Task details:
Omit all images. Write out the rest of the material exactly.

Material provided:
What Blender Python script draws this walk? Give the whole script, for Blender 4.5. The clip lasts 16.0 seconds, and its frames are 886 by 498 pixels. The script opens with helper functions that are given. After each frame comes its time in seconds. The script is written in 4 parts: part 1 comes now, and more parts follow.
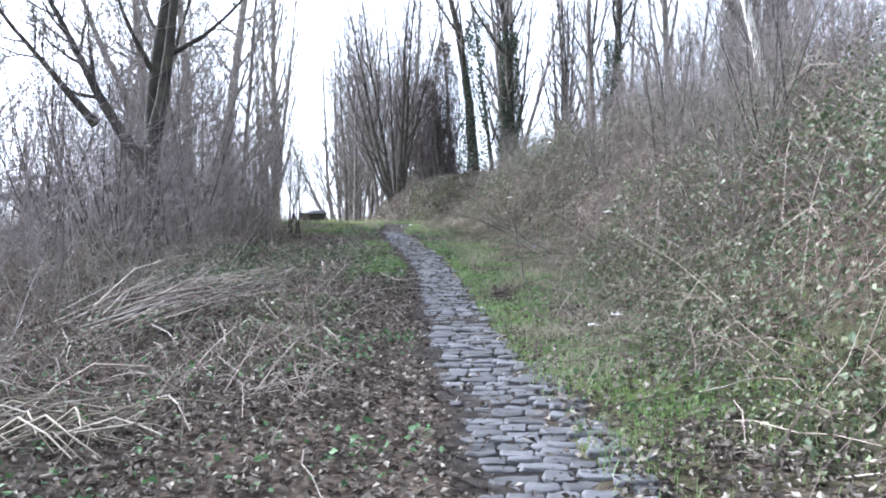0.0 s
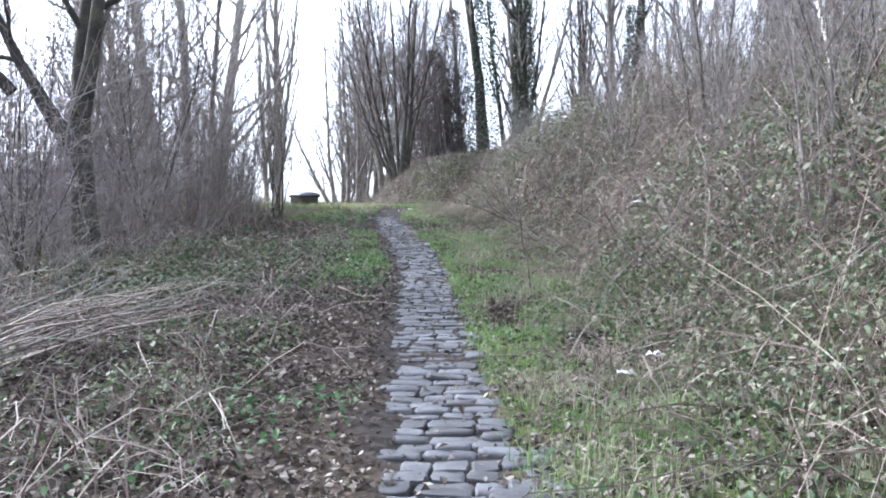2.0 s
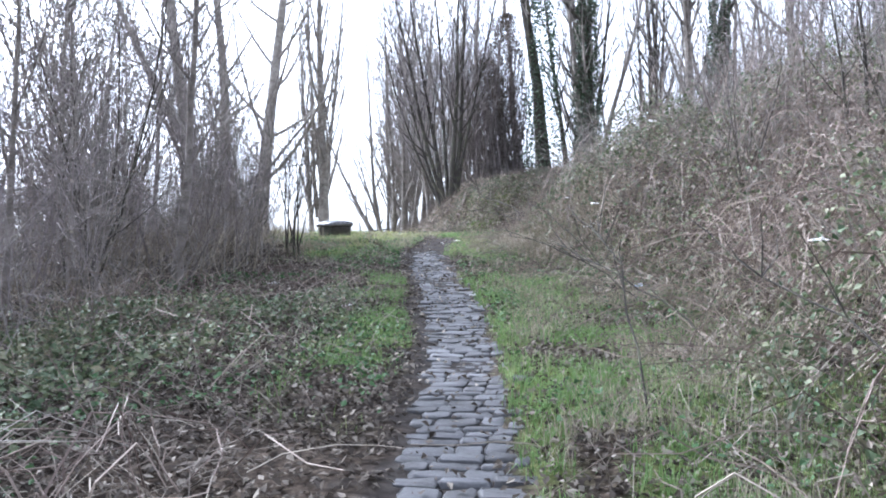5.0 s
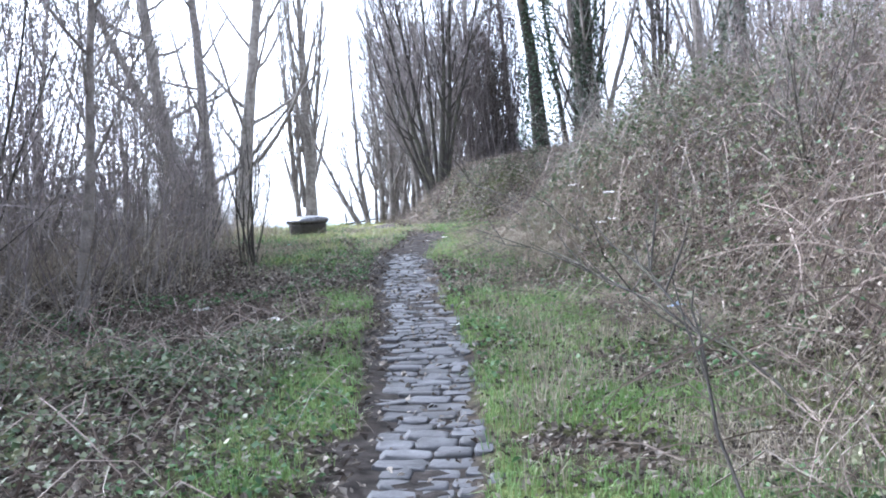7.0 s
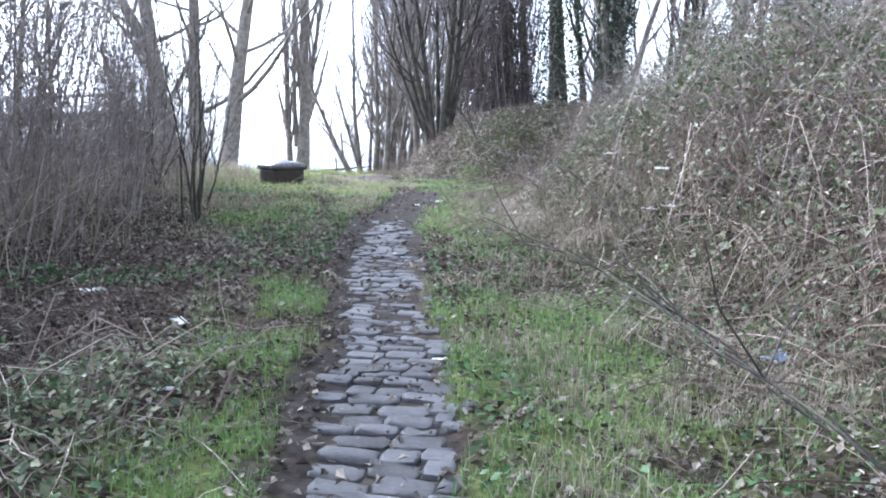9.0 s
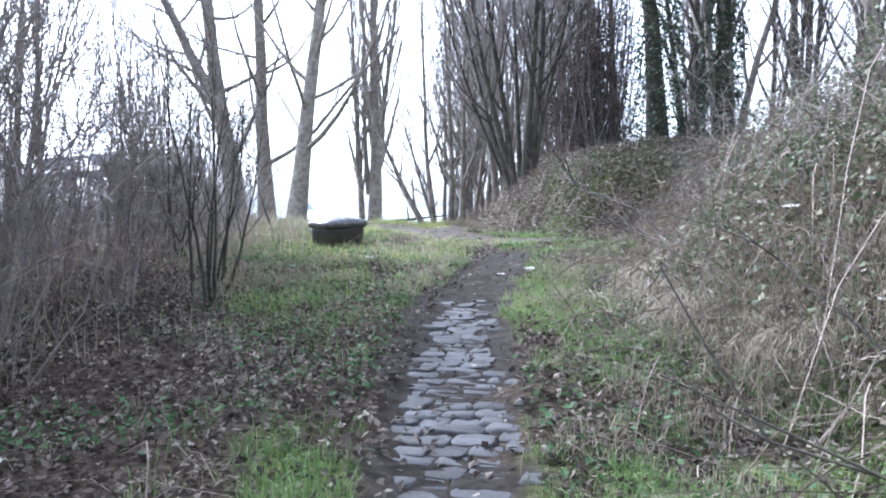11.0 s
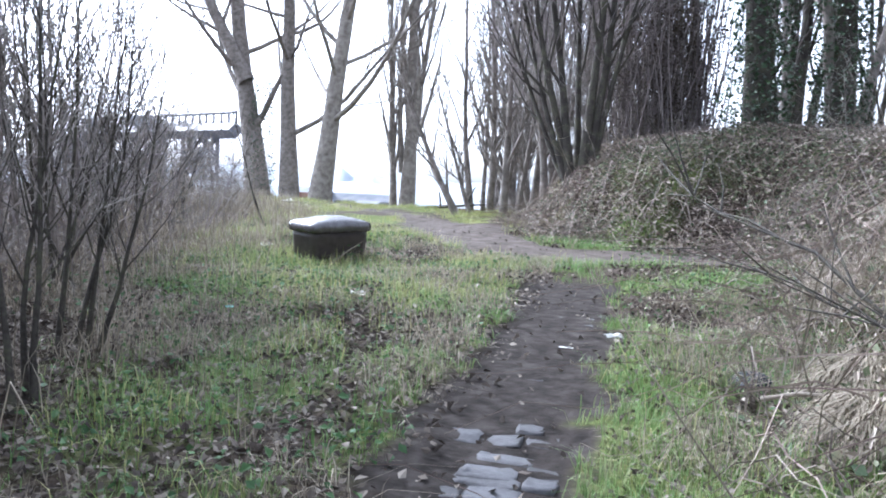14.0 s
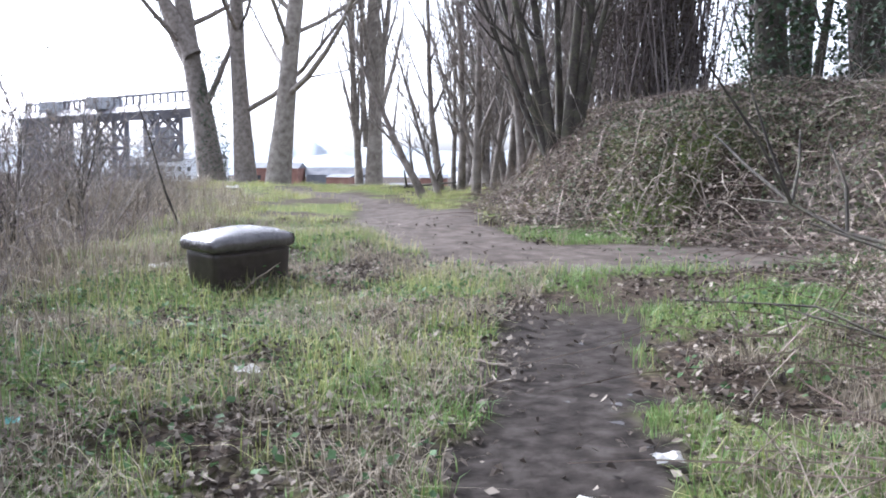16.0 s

Task answer:
What Blender Python script draws this walk? Give the whole script, for Blender 4.5. The clip lasts 16.0 seconds, and its frames are 886 by 498 pixels. The script opens with helper functions that are given. After each frame comes its time in seconds. The script is written in 4 parts: part 1 comes now, and more parts follow.
0.0 s
2.0 s
5.0 s
7.0 s
9.0 s
11.0 s
14.0 s
16.0 s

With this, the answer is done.